Vacuum or pressure pot for potting? Mostly interested in power supply transformers and chokes but I suspect we don't want spurious vibrations in output transformers either. The SS side of the house forgets about chokes. So many modern transformers are not even dipped, let alone saturation potted.
Transformer design is way above my pay grade. I can't even do a realistic model in Spice. My hats off to those of you who can.
For line transformers, is our safe bet just to open the Jensen catalog?
Transformer design is way above my pay grade. I can't even do a realistic model in Spice. My hats off to those of you who can.
For line transformers, is our safe bet just to open the Jensen catalog?
It depends of the application. If will be to be used for a SE to PP, it will work, but no interleaving. Otherwise you'll need copper shielding for capacitance equalization. Primaries in parallel so that equal voltage gradient will be present on both halves. You have the freedom to reverse a half primary or secondary, your choice. You can choose the primary to secondary voltage gradients be the nearest to zero, meaning you will ground these layers.
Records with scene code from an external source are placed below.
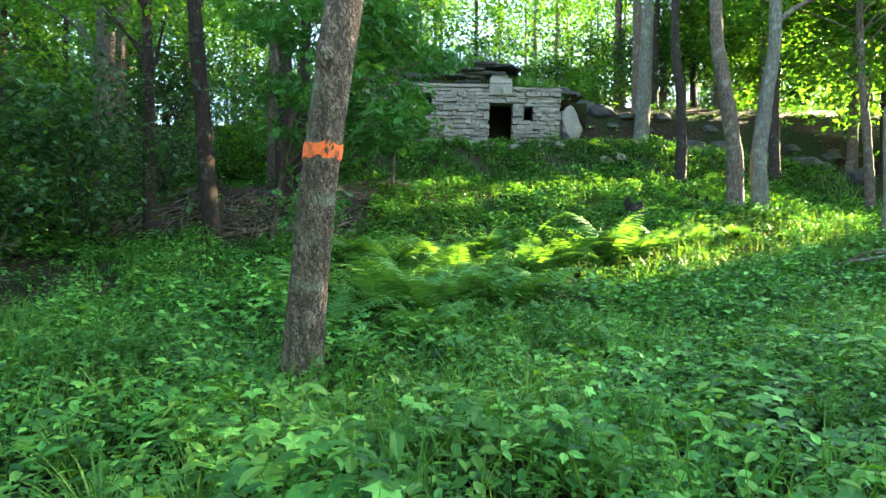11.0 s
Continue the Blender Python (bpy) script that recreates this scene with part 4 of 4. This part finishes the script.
STRAW = leaf_material("ripe_grass", (0.07, 0.16, 0.025), (0.12, 0.21, 0.04), (0.22, 0.26, 0.07), gloss=0.2)
gs = np.random.default_rng(61)
n = 1500
x = gs.uniform(1, 11.5, n)
y = 12.3 + 0.24 * (x - 1) + gs.normal(0, 0.9, n)
v, f = scatter(BLADE, np.stack([x, y, height(x, y)], 1), gs.uniform(0.3, 0.62, n), gs.uniform(0, 6.28, n), gs.normal(0, 0.4, n), gs.normal(0, 0.3, n), gs.uniform(0.007, 0.014, n))
tagged(new("ripe_grass", raw_mesh("ripe_grass", v, f, STRAW)), "tall ripe grass with yellowish tips in the sun", "grass", kind="stuff")


def tuft_kind(seed, blades, long):
    g = np.random.default_rng(seed)
    sets = []
    for k in range(blades):
        a, l = g.uniform(0, 6.28), long * g.uniform(0.6, 1.1)
        o = g.uniform(0.3, 0.85)
        q = np.linspace(0, 1, 6)
        r, z = l * o * q ** 1.3, l * (q * 1.1 - 0.75 * o * q ** 2.4)
        w = 0.0045 * (1 - q * 0.9)
        cx, sx_ = math.cos(a), math.sin(a)
        left = np.stack([r * cx - w * sx_, r * sx_ + w * cx, z], 1)
        right = np.stack([r * cx + w * sx_, r * sx_ - w * cx, z], 1)
        vv = np.concatenate([left, right])
        ff = [(i, i + 6, i + 7) for i in range(5)] + [(i, i + 7, i + 1) for i in range(5)]
        sets.append((vv, np.array(ff)))
    v, f = joined(sets)
    o = new("grass_tuft", raw_mesh("grass_tuft", v, f, GRASS))
    return tagged(o, "arching tuft of long green grass", "grass tuft", "grass tufts")


tufts = [tuft_kind(1, 70, 0.5), tuft_kind(2, 90, 0.62), tuft_kind(3, 50, 0.42)]
gt = np.random.default_rng(15)
tuft_spots = [(0.1, 4.6), (-0.4, 4.2), (0.6, 5.0), (-2.6, 4.1), (-2.9, 4.6), (3.8, 5.6), (4.6, 4.9), (5.2, 6.0), (6.1, 5.6), (2.2, 5.2), (1.6, 4.4), (3.0, 4.3)]
tuft_spots += [(gt.uniform(-4, 8), gt.uniform(3.6, 9)) for _ in range(34)]
for k, (x, y) in enumerate(tuft_spots):
    m = pose(x, y, hz(x, y) - 0.01, 0, 0, 57 * k)
    o = tufts[k] if k < 3 else copy_thing(tufts[k % 3], m)
    o.matrix_basis = m
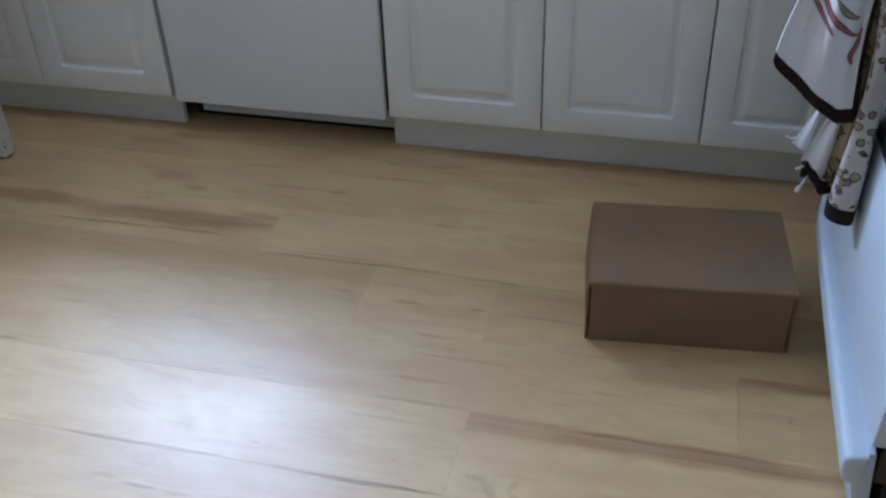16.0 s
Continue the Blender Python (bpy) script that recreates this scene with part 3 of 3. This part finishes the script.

The transformer will become a 1:1+1. Primaries in parallel, secondaries in series.
(+) S1.. ..S6 (-)
...S2... ...S5...
...S3 CT--CT S4
----------------------
P3 out P3 out
..P2.. ...P2...
in P1 in P1
In power transformers and my experience, noise comes from two main sources:
1. Core laminations or cutting surfaces (c-cores) slamming against each other. C-cores most often need gluing for maximum silence, while EIs might benefit from vacuum potting. This has more often a low-pitched hum (100 to 120Hz), but can result in some higher frequencies buzzing as we..
2. Windings, especially with high pulse current when feeding a high C-input filter. Vacuum lacquer potting helps solving this, but potting does it even better. These often result in a higher frequency buzz.